--- BEGIN ---

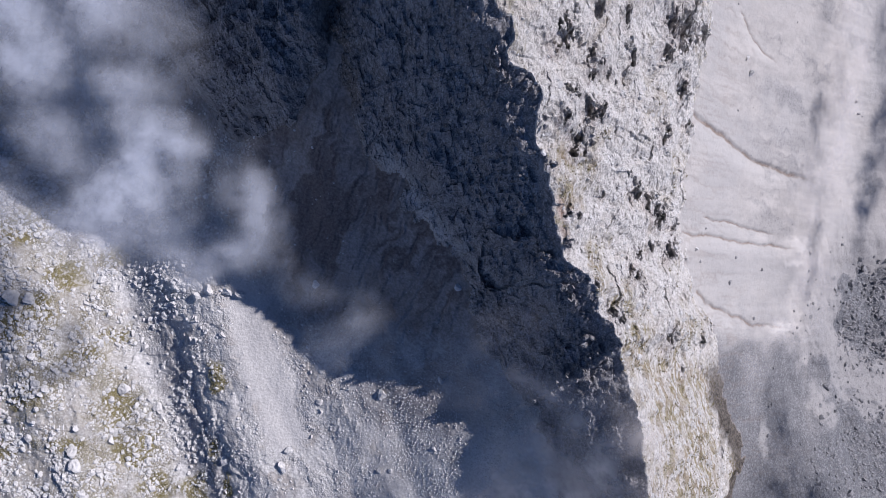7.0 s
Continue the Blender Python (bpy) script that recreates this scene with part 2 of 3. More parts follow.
def blocks(x, y, seed=0, tilt=1.0):
    """Broken rock: each cell is a tilted facet. Returns the height and how near its edge is."""
    ix, iy = np.floor(x).astype(np.int32), np.floor(y).astype(np.int32)
    d1 = np.full(x.shape, 9.0)
    d2 = np.full(x.shape, 9.0)
    h = np.zeros_like(x)
    for dx in (-1, 0, 1):
        for dy in (-1, 0, 1):
            cx, cy = ix + dx, iy + dy
            px, py = cx + 0.9 * hashed(cx, cy, seed), cy + 0.9 * hashed(cx, cy, seed + 7)
            ox, oy = x - px, y - py
            d = ox * ox + oy * oy
            gx, gy = hashed(cx, cy, seed + 11) - 0.5, hashed(cx, cy, seed + 13) - 0.5
            value = hashed(cx, cy, seed + 17) - 0.5 + tilt * 2 * (gx * ox + gy * oy)
            near = d < d1
            d2 = np.where(near, d1, np.minimum(d2, d))
            h = np.where(near, value, h)
            d1 = np.where(near, d, d1)
    return h, np.sqrt(d2) - np.sqrt(d1)


def ramp(v, a, b):
    s = np.clip((v - a) / (b - a), 0, 1)
    return s * s * (3 - 2 * s)


def curve(v, xs, ys):
    """A smooth line through a few knots (Hermite with finite-difference slopes)."""
    xs, ys = np.array(xs, float), np.array(ys, float)
    slope = np.gradient(ys, xs)
    w = np.clip(v, xs[0], xs[-1])
    i = np.clip(np.searchsorted(xs, w) - 1, 0, len(xs) - 2)
    span = xs[i + 1] - xs[i]
    s = (w - xs[i]) / span
    return ((1 + 2 * s) * (1 - s) ** 2 * ys[i] + s * (1 - s) ** 2 * span * slope[i]
            + s * s * (3 - 2 * s) * ys[i + 1] + s * s * (s - 1) * span * slope[i + 1])


def softmax(a, b, k):
    d = np.clip((a - b) / k, -1, 1)
    return np.maximum(a, b) + k * 0.25 * (1 - np.abs(d)) ** 2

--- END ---

**Problem to solve:** Gather every line from the listing above in which the word "with" appears.

**Full answer:**
Continue the Blender Python (bpy) script that recreates this scene with part 2 of 3. More parts follow.
    """A smooth line through a few knots (Hermite with finite-difference slopes)."""